[Exercise task] Exact reproduction of the data is required, with images excluded.

[Provided data]

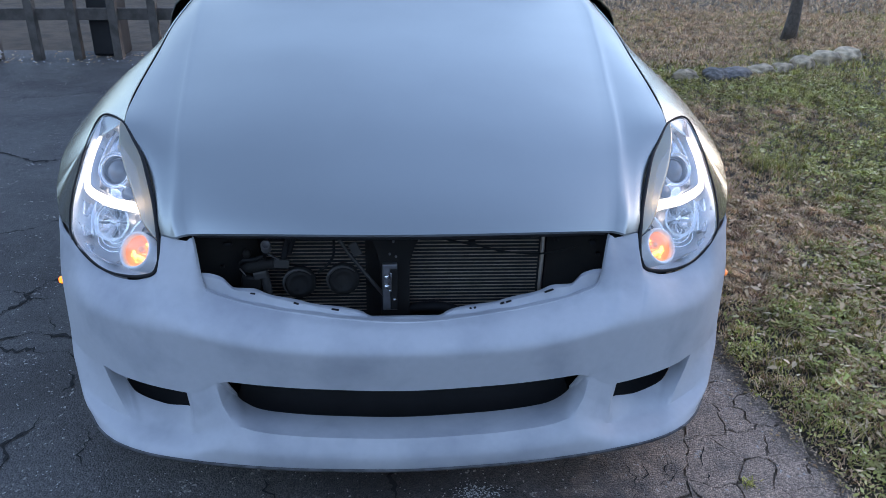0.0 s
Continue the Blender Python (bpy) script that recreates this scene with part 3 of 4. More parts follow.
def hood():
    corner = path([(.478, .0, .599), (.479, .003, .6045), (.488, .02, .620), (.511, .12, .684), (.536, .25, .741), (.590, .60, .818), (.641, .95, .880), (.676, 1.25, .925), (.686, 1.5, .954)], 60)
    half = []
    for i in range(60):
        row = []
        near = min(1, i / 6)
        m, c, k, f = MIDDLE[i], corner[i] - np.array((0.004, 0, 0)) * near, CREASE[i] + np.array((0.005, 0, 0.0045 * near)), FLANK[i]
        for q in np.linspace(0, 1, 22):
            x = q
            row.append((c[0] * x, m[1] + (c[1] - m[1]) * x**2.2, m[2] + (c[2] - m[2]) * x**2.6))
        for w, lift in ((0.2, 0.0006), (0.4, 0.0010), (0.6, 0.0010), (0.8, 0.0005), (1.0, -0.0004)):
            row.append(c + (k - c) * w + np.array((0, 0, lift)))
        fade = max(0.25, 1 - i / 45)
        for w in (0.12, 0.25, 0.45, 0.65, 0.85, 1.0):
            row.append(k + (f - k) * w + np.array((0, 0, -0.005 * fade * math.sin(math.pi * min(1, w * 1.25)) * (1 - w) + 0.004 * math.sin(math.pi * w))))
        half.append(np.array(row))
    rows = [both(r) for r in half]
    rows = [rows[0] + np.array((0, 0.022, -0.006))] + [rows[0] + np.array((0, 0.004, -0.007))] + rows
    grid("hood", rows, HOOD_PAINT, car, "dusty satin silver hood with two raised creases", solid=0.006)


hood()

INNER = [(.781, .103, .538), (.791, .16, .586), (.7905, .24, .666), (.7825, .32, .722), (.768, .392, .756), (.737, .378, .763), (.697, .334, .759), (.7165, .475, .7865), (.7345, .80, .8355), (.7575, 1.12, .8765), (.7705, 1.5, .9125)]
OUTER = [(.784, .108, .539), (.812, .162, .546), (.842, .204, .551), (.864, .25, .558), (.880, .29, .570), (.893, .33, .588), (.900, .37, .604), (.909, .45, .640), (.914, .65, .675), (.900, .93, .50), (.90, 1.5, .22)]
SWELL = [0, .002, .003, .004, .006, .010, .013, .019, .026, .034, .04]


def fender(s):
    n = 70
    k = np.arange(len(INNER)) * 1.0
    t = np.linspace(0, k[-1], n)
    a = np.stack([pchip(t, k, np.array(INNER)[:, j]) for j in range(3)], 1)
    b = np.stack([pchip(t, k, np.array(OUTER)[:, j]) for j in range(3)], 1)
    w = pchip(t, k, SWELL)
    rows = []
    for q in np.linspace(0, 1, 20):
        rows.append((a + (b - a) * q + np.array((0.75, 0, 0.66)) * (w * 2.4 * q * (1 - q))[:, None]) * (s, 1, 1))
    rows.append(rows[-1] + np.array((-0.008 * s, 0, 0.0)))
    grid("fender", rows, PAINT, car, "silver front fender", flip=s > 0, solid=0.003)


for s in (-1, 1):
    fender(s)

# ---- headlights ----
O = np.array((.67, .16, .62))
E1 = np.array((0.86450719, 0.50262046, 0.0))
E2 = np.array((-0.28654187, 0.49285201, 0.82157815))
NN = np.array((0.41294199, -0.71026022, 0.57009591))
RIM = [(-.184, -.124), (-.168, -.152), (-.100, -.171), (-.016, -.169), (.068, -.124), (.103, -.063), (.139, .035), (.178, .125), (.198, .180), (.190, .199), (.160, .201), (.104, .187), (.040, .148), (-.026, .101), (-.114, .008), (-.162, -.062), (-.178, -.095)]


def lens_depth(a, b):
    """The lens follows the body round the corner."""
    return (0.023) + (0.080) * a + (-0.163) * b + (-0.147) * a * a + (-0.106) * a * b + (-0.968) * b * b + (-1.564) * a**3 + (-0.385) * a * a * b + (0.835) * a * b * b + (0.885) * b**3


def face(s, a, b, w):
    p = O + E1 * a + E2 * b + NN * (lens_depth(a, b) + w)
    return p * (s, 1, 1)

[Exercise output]
0.0 s
Continue the Blender Python (bpy) script that recreates this scene with part 3 of 4. More parts follow.
def hood():
    corner = path([(.478, .0, .599), (.479, .003, .6045), (.488, .02, .620), (.511, .12, .684), (.536, .25, .741), (.590, .60, .818), (.641, .95, .880), (.676, 1.25, .925), (.686, 1.5, .954)], 60)
    half = []
    for i in range(60):
        row = []
        near = min(1, i / 6)
        m, c, k, f = MIDDLE[i], corner[i] - np.array((0.004, 0, 0)) * near, CREASE[i] + np.array((0.005, 0, 0.0045 * near)), FLANK[i]
        for q in np.linspace(0, 1, 22):
            x = q
            row.append((c[0] * x, m[1] + (c[1] - m[1]) * x**2.2, m[2] + (c[2] - m[2]) * x**2.6))
        for w, lift in ((0.2, 0.0006), (0.4, 0.0010), (0.6, 0.0010), (0.8, 0.0005), (1.0, -0.0004)):
            row.append(c + (k - c) * w + np.array((0, 0, lift)))
        fade = max(0.25, 1 - i / 45)
        for w in (0.12, 0.25, 0.45, 0.65, 0.85, 1.0):
            row.append(k + (f - k) * w + np.array((0, 0, -0.005 * fade * math.sin(math.pi * min(1, w * 1.25)) * (1 - w) + 0.004 * math.sin(math.pi * w))))
        half.append(np.array(row))
    rows = [both(r) for r in half]
    rows = [rows[0] + np.array((0, 0.022, -0.006))] + [rows[0] + np.array((0, 0.004, -0.007))] + rows
    grid("hood", rows, HOOD_PAINT, car, "dusty satin silver hood with two raised creases", solid=0.006)


hood()

INNER = [(.781, .103, .538), (.791, .16, .586), (.7905, .24, .666), (.7825, .32, .722), (.768, .392, .756), (.737, .378, .763), (.697, .334, .759), (.7165, .475, .7865), (.7345, .80, .8355), (.7575, 1.12, .8765), (.7705, 1.5, .9125)]
OUTER = [(.784, .108, .539), (.812, .162, .546), (.842, .204, .551), (.864, .25, .558), (.880, .29, .570), (.893, .33, .588), (.900, .37, .604), (.909, .45, .640), (.914, .65, .675), (.900, .93, .50), (.90, 1.5, .22)]
SWELL = [0, .002, .003, .004, .006, .010, .013, .019, .026, .034, .04]


def fender(s):
    n = 70
    k = np.arange(len(INNER)) * 1.0
    t = np.linspace(0, k[-1], n)
    a = np.stack([pchip(t, k, np.array(INNER)[:, j]) for j in range(3)], 1)
    b = np.stack([pchip(t, k, np.array(OUTER)[:, j]) for j in range(3)], 1)
    w = pchip(t, k, SWELL)
    rows = []
    for q in np.linspace(0, 1, 20):
        rows.append((a + (b - a) * q + np.array((0.75, 0, 0.66)) * (w * 2.4 * q * (1 - q))[:, None]) * (s, 1, 1))
    rows.append(rows[-1] + np.array((-0.008 * s, 0, 0.0)))
    grid("fender", rows, PAINT, car, "silver front fender", flip=s > 0, solid=0.003)


for s in (-1, 1):
    fender(s)

# ---- headlights ----
O = np.array((.67, .16, .62))
E1 = np.array((0.86450719, 0.50262046, 0.0))
E2 = np.array((-0.28654187, 0.49285201, 0.82157815))
NN = np.array((0.41294199, -0.71026022, 0.57009591))
RIM = [(-.184, -.124), (-.168, -.152), (-.100, -.171), (-.016, -.169), (.068, -.124), (.103, -.063), (.139, .035), (.178, .125), (.198, .180), (.190, .199), (.160, .201), (.104, .187), (.040, .148), (-.026, .101), (-.114, .008), (-.162, -.062), (-.178, -.095)]


def lens_depth(a, b):
    """The lens follows the body round the corner."""
    return (0.023) + (0.080) * a + (-0.163) * b + (-0.147) * a * a + (-0.106) * a * b + (-0.968) * b * b + (-1.564) * a**3 + (-0.385) * a * a * b + (0.835) * a * b * b + (0.885) * b**3


def face(s, a, b, w):
    p = O + E1 * a + E2 * b + NN * (lens_depth(a, b) + w)
    return p * (s, 1, 1)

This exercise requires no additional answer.